(begin)

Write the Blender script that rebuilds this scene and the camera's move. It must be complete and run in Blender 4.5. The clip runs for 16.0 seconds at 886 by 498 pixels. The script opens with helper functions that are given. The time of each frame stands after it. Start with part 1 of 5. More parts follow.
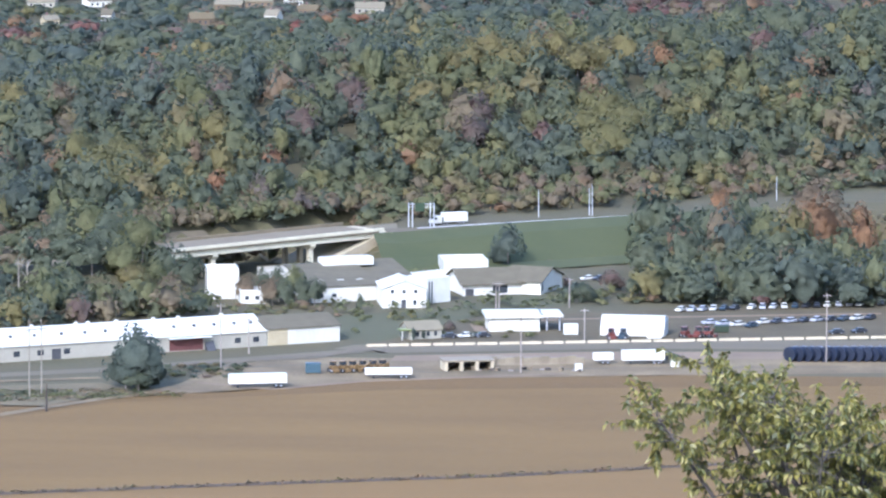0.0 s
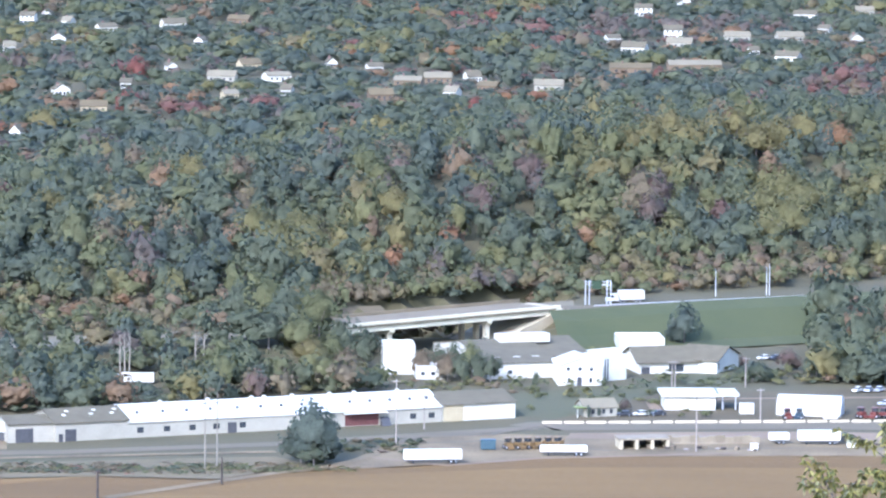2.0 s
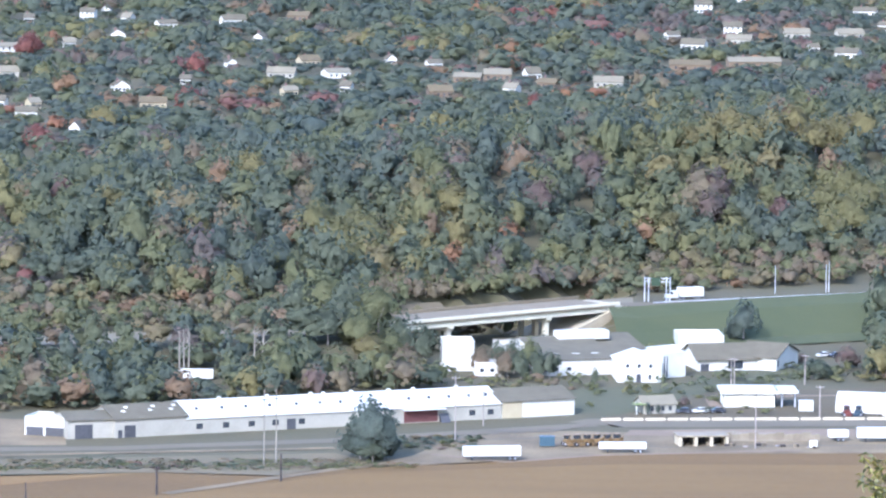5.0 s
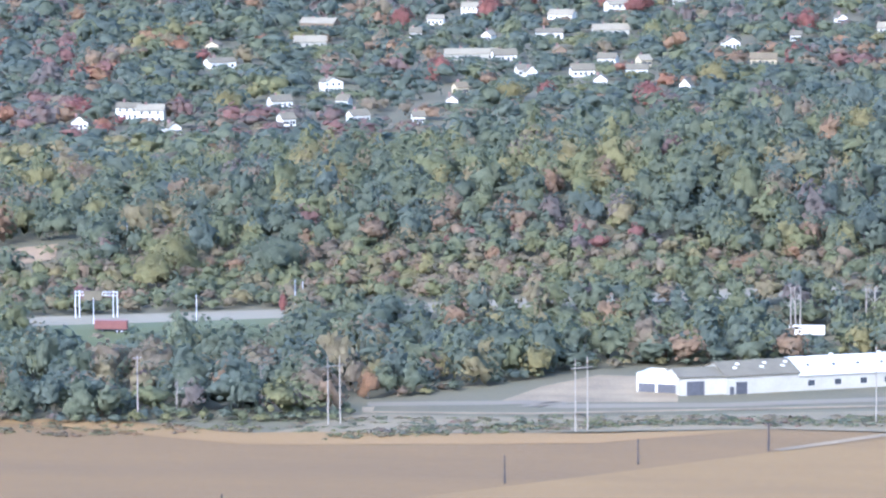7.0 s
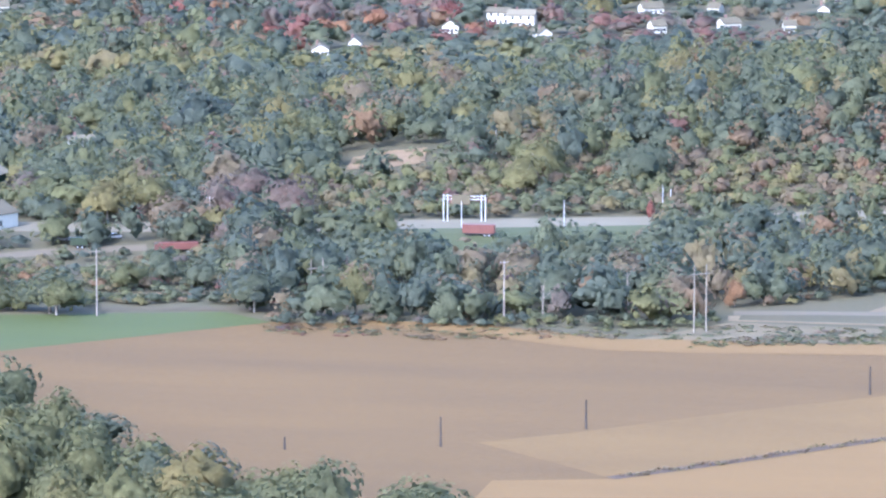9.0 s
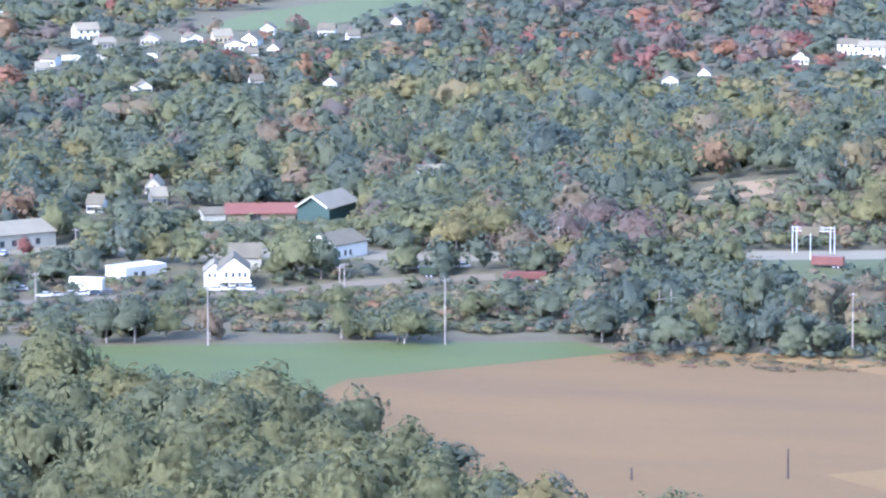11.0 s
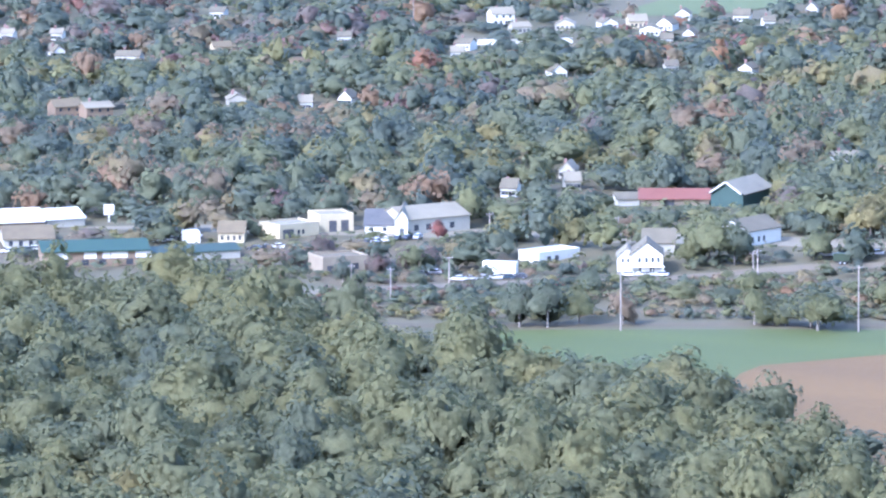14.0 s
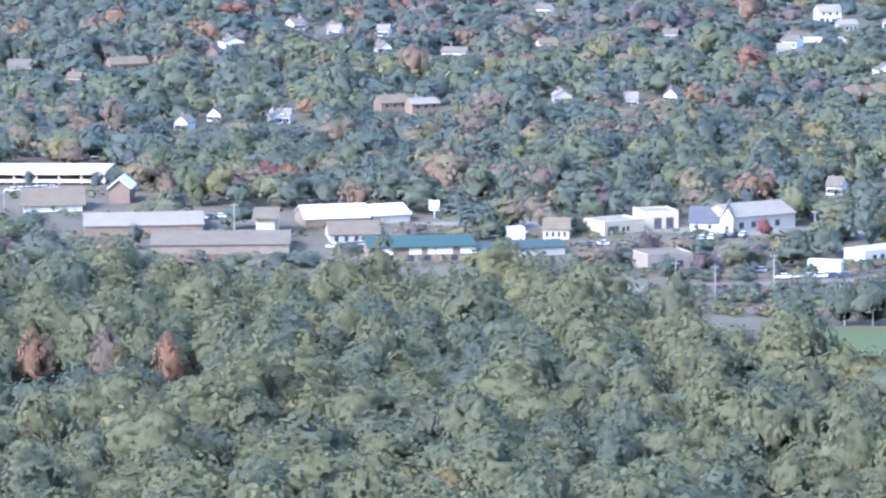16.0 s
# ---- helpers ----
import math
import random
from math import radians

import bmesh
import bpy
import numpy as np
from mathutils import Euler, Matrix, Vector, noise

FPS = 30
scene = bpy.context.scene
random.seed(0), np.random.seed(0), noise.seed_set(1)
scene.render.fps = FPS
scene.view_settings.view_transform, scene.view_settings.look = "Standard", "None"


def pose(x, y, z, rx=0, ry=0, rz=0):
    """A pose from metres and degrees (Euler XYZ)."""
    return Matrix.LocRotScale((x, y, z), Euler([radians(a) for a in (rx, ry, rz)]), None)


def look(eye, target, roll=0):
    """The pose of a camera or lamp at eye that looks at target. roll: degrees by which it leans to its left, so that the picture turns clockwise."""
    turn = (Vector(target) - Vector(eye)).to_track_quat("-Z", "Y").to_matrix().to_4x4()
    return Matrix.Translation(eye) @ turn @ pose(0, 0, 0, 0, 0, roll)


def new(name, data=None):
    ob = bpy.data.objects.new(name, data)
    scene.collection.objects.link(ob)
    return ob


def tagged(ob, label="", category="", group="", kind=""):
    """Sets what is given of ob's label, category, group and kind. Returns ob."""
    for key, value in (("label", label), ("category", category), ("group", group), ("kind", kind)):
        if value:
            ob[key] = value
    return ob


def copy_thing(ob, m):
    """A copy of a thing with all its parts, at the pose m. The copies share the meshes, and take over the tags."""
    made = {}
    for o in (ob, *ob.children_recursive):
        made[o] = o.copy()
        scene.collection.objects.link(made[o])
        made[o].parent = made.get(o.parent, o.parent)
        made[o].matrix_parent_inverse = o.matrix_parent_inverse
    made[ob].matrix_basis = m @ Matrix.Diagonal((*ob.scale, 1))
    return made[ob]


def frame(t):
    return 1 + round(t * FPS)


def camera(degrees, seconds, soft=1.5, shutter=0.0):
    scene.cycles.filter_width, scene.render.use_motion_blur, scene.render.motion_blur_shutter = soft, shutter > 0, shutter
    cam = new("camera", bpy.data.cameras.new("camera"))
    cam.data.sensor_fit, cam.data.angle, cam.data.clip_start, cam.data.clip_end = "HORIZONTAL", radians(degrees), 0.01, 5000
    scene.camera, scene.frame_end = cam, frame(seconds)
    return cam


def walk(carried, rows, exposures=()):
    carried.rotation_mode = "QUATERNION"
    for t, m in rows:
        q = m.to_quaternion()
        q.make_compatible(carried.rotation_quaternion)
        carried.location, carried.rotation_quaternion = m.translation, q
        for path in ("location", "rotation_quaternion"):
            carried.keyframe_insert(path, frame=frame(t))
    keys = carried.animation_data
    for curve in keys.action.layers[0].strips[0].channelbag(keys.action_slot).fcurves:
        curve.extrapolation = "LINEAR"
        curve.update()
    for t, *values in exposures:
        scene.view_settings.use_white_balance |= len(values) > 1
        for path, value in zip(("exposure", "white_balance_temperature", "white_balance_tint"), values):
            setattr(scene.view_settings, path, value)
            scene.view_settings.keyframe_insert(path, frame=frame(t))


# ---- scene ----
cam = camera(10.0, 16.0, soft=2.35)
EYE = (0.0, 0.0, 200.0)
# seconds, turn to the left, tilt and lean in degrees
TURNS = [
    (0, 0.001, -7.098, 0.223),
    (0.5, 0.003, -6.119, 0.133),
    (1, 1.331, -5.821, 0.281),
    (1.5, 1.991, -5.964, 0.477),
    (2, 2.021, -6.242, 0.593),
    (2.5, 2.014, -6.480, 0.662),
    (3, 2.023, -6.542, 0.692),
    (3.2, 2.024, -6.515, 0.699),
    (5.3, 3.088, -6.281, 0.525),
    (5.5, 3.643, -6.308, 0.439),
    (6, 5.559, -6.430, -0.030),
    (6.5, 7.731, -6.593, -0.343),
    (7, 9.645, -6.785, -0.463),
    (7.5, 11.078, -7.014, -0.430),
    (8, 12.057, -7.275, -0.285),
    (8.5, 12.938, -7.544, -0.137),
    (9, 13.843, -7.822, -0.035),
    (9.2, 14.221, -7.933, -0.060),
    (11.3, 18.426, -7.384, -0.142),
    (11.5, 18.828, -7.340, -0.122),
    (12, 19.830, -7.216, -0.012),
    (12.5, 20.795, -7.139, -0.077),
    (13, 21.561, -7.206, -0.170),
    (13.5, 22.113, -7.399, -0.246),
    (14, 22.534, -7.621, -0.300),
    (14.5, 23.067, -7.785, -0.345),
    (15, 23.859, -7.785, -0.366),
    (15.5, 24.947, -7.697, -0.391),
    (16, 26.240, -7.632, -0.441)
]
walk(cam, [(t, pose(*EYE, 90 + tilt, 0, yaw) @ pose(0, 0, 0, 0, 0, lean)) for t, yaw, tilt, lean in TURNS],
     exposures=[(0.0, 1.53, 5000, 18.5), (1.5, 1.88, 4830, 19), (3.0, 1.67, 4880, 19.5), (5.5, 1.84, 4820, 20), (7.0, 2.11, 4750, 21), (9.0, 2.14, 4820, 22.5), (12.5, 2.26, 4670, 24.5), (16.0, 2.31, 4600, 27)])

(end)

> **What you are asked to do**: Go through the data above and find the lines with the word "target". Copy each of those lines.

> **Solution to the exercise**:
def look(eye, target, roll=0):
    """The pose of a camera or lamp at eye that looks at target. roll: degrees by which it leans to its left, so that the picture turns clockwise."""
    turn = (Vector(target) - Vector(eye)).to_track_quat("-Z", "Y").to_matrix().to_4x4()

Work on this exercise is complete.